▶ **Exercise**: Without the pictures, print the lines running from the beginning of the material to the line containing "broad-leaved weeds in", both ends included.

■ ■ ■

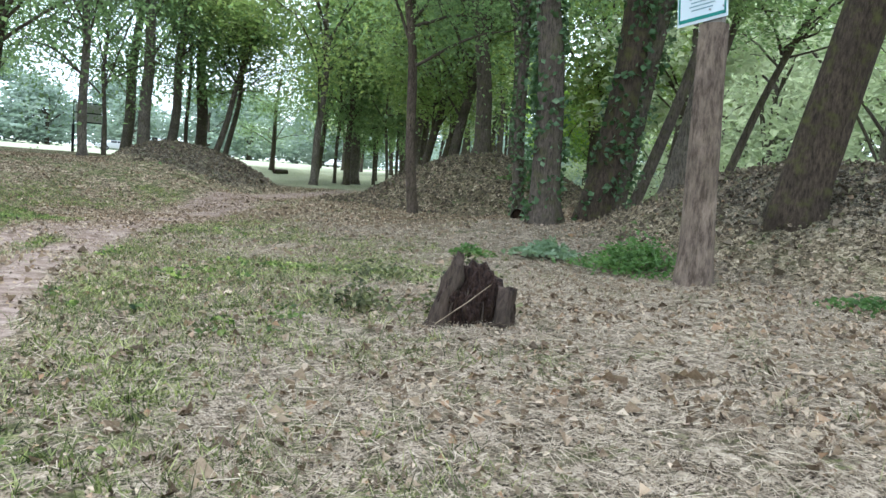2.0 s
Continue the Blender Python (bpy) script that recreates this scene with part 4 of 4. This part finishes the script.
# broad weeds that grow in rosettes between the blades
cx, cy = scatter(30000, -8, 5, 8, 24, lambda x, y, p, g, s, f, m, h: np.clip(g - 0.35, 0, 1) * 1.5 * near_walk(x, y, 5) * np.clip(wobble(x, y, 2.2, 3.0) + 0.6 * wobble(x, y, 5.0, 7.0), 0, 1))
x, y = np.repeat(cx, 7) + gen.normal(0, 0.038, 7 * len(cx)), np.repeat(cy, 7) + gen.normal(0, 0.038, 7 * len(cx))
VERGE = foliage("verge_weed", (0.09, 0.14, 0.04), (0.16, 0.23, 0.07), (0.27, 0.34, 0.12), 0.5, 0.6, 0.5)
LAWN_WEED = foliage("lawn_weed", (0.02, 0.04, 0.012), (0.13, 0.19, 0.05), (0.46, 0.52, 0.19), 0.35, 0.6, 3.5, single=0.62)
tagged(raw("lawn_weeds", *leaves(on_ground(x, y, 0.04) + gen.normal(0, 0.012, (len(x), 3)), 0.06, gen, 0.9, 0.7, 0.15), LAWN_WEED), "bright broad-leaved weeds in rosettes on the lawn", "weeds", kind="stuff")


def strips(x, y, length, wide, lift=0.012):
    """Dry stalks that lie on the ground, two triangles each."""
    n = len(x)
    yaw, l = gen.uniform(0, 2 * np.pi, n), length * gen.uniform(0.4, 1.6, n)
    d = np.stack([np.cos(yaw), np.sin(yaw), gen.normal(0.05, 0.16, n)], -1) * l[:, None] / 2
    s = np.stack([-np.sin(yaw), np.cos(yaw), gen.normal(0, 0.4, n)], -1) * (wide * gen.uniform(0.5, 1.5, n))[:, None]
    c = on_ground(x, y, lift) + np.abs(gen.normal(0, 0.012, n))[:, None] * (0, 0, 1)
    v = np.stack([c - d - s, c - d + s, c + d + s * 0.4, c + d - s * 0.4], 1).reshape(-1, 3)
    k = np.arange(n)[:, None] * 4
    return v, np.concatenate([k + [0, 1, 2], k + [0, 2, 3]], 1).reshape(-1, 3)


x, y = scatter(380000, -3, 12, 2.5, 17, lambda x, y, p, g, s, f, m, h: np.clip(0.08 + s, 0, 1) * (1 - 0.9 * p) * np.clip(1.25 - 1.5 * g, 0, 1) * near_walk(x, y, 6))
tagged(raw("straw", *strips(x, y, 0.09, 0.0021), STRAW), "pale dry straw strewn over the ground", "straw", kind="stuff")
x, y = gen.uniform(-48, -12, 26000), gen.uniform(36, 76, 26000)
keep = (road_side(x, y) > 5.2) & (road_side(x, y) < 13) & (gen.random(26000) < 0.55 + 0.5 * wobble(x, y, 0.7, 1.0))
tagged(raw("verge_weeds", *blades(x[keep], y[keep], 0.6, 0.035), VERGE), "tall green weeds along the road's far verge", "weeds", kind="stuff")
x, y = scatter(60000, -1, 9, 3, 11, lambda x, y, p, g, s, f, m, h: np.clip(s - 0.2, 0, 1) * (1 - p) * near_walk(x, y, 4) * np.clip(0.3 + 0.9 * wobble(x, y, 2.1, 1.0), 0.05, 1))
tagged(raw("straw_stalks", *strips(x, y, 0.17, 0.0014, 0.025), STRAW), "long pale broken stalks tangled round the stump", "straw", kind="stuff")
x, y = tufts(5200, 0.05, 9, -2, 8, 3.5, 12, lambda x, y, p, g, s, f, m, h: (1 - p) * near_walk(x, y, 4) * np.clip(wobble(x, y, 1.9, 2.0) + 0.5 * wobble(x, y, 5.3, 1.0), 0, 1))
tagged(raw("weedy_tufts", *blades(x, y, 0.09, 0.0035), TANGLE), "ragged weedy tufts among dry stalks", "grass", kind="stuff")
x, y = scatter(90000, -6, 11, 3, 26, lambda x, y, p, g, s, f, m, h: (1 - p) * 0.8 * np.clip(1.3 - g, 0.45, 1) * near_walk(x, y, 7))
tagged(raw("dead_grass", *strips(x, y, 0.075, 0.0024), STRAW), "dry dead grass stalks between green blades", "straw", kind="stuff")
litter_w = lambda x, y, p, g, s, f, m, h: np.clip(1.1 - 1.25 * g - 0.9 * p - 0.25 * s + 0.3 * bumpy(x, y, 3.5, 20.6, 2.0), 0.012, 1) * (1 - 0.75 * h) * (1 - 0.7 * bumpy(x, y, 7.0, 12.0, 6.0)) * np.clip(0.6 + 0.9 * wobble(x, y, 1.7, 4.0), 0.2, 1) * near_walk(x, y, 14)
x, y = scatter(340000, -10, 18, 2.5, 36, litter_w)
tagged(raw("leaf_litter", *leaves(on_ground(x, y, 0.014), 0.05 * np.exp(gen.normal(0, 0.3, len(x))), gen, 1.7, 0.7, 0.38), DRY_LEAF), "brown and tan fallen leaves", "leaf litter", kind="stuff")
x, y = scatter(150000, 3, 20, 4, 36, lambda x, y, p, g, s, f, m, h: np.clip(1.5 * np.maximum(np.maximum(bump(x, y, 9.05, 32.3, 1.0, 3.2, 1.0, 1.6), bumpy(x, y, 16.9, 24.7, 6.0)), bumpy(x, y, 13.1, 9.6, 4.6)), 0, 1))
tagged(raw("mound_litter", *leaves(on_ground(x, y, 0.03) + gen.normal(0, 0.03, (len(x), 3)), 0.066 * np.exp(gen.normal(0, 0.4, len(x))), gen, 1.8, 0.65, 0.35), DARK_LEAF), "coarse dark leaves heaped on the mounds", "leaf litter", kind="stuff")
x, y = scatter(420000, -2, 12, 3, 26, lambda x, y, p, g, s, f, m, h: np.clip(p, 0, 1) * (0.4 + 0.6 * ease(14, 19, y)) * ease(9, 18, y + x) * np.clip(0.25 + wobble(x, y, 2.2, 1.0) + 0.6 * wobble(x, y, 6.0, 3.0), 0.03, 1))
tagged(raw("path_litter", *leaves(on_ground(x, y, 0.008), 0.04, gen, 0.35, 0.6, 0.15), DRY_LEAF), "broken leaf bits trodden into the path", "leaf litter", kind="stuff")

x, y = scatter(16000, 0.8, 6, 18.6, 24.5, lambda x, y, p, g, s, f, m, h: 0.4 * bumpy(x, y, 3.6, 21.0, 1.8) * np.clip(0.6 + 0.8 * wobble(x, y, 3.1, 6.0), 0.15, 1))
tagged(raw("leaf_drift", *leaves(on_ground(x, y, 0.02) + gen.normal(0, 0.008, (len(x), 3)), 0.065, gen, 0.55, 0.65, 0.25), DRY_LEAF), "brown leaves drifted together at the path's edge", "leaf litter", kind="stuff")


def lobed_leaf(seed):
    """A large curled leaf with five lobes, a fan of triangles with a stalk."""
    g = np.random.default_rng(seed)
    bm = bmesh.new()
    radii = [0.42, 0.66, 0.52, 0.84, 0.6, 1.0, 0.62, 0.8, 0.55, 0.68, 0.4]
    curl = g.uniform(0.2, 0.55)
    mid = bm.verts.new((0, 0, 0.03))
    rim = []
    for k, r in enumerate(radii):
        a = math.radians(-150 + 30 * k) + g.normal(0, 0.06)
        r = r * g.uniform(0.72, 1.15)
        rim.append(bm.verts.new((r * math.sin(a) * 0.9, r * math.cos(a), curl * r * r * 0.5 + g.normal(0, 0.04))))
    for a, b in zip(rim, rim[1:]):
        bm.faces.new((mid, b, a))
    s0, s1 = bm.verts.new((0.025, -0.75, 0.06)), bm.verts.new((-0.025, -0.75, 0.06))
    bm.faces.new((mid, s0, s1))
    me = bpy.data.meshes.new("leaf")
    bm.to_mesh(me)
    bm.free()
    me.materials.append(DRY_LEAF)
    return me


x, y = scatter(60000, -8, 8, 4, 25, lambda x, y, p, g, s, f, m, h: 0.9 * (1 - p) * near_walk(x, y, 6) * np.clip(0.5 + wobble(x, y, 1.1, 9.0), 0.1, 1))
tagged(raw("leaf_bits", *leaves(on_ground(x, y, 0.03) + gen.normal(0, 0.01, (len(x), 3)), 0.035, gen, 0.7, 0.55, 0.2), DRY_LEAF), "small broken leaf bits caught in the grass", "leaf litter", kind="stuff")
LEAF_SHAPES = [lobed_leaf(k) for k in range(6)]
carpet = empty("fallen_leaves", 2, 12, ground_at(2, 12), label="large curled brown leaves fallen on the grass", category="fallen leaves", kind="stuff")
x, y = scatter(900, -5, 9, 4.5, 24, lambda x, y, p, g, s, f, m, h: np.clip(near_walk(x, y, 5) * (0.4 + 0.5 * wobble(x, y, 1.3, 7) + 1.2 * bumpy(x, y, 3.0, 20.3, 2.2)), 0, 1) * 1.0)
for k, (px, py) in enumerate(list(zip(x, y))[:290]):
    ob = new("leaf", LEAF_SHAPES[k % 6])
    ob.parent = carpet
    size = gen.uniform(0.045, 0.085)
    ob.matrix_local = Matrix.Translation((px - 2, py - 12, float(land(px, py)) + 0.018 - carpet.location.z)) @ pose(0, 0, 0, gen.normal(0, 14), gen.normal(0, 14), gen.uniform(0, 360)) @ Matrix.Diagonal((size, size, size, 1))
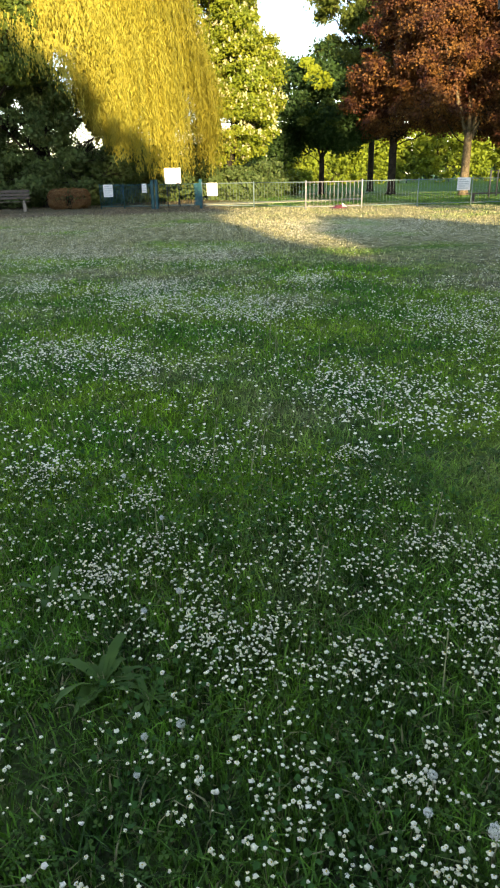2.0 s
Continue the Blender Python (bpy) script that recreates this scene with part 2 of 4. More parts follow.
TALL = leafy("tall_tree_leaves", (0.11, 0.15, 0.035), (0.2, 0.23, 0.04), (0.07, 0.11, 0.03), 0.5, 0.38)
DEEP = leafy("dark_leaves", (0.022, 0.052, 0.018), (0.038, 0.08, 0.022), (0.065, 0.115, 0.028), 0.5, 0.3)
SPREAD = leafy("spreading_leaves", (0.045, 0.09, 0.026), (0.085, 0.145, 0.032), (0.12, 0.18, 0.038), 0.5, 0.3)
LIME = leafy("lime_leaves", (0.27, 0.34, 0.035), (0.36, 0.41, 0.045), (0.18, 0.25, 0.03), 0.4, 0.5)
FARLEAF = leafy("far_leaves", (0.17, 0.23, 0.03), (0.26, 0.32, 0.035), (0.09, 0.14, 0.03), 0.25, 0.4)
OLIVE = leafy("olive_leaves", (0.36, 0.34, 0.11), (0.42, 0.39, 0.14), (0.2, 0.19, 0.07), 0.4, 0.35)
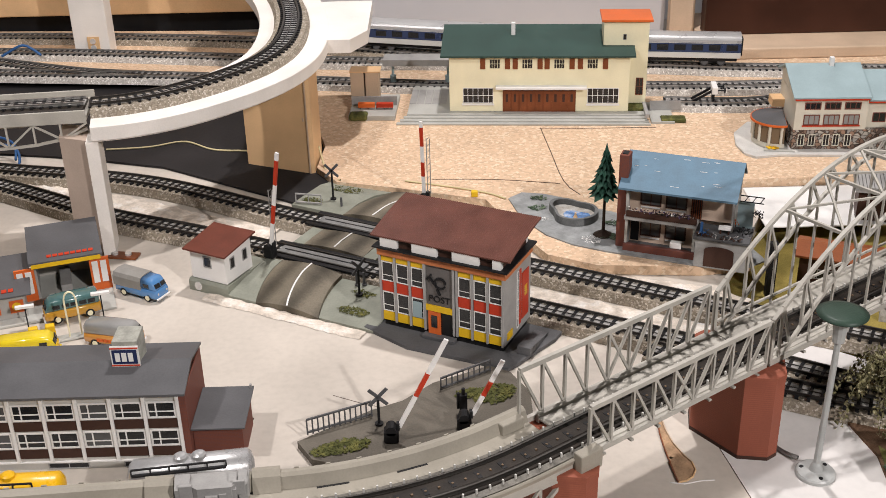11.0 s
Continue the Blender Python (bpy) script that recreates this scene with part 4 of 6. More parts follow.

■ ■ ■

▶ **Answer**:
2.0 s
Continue the Blender Python (bpy) script that recreates this scene with part 4 of 4. This part finishes the script.
# broad weeds that grow in rosettes between the blades
cx, cy = scatter(30000, -8, 5, 8, 24, lambda x, y, p, g, s, f, m, h: np.clip(g - 0.35, 0, 1) * 1.5 * near_walk(x, y, 5) * np.clip(wobble(x, y, 2.2, 3.0) + 0.6 * wobble(x, y, 5.0, 7.0), 0, 1))
x, y = np.repeat(cx, 7) + gen.normal(0, 0.038, 7 * len(cx)), np.repeat(cy, 7) + gen.normal(0, 0.038, 7 * len(cx))
VERGE = foliage("verge_weed", (0.09, 0.14, 0.04), (0.16, 0.23, 0.07), (0.27, 0.34, 0.12), 0.5, 0.6, 0.5)
LAWN_WEED = foliage("lawn_weed", (0.02, 0.04, 0.012), (0.13, 0.19, 0.05), (0.46, 0.52, 0.19), 0.35, 0.6, 3.5, single=0.62)
tagged(raw("lawn_weeds", *leaves(on_ground(x, y, 0.04) + gen.normal(0, 0.012, (len(x), 3)), 0.06, gen, 0.9, 0.7, 0.15), LAWN_WEED), "bright broad-leaved weeds in rosettes on the lawn", "weeds", kind="stuff")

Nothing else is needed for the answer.